>> begin Given data
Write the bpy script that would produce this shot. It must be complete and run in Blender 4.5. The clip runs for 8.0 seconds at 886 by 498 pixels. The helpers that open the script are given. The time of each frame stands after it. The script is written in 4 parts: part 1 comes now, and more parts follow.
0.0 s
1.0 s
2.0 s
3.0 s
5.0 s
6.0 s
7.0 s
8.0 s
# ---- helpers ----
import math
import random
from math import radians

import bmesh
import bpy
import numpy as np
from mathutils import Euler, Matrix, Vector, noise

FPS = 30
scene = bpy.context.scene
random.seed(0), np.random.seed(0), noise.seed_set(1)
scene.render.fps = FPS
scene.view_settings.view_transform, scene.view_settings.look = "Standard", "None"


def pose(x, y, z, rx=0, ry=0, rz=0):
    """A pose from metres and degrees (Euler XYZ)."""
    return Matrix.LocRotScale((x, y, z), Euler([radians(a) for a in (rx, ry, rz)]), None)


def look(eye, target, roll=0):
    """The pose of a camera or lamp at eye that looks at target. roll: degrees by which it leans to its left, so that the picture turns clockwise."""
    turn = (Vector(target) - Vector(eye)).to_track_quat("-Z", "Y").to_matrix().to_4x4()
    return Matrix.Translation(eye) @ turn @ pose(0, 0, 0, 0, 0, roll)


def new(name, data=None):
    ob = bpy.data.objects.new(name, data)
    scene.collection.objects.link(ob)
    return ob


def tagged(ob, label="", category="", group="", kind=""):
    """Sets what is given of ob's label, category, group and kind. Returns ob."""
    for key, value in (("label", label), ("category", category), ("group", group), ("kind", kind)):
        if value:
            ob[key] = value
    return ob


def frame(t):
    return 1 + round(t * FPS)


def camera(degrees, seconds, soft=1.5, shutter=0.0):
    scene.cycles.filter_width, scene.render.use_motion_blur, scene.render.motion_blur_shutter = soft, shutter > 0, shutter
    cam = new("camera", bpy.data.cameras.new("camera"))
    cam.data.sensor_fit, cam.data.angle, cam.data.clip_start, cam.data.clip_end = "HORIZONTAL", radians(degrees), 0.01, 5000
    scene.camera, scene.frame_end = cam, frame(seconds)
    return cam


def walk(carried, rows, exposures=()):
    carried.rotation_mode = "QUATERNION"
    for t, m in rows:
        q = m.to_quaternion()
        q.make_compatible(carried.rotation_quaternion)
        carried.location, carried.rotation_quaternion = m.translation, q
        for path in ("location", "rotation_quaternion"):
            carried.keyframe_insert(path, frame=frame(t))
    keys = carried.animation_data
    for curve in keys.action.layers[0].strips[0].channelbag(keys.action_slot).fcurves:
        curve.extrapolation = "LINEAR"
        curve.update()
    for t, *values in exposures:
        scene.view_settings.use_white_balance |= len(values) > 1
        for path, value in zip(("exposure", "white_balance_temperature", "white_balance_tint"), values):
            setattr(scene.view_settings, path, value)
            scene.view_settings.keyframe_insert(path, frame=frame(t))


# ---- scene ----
>> end Given data
▶ Do this:
List all lines above in which the string "keys" appears.

▶ Written answer:
    keys = carried.animation_data
    for curve in keys.action.layers[0].strips[0].channelbag(keys.action_slot).fcurves:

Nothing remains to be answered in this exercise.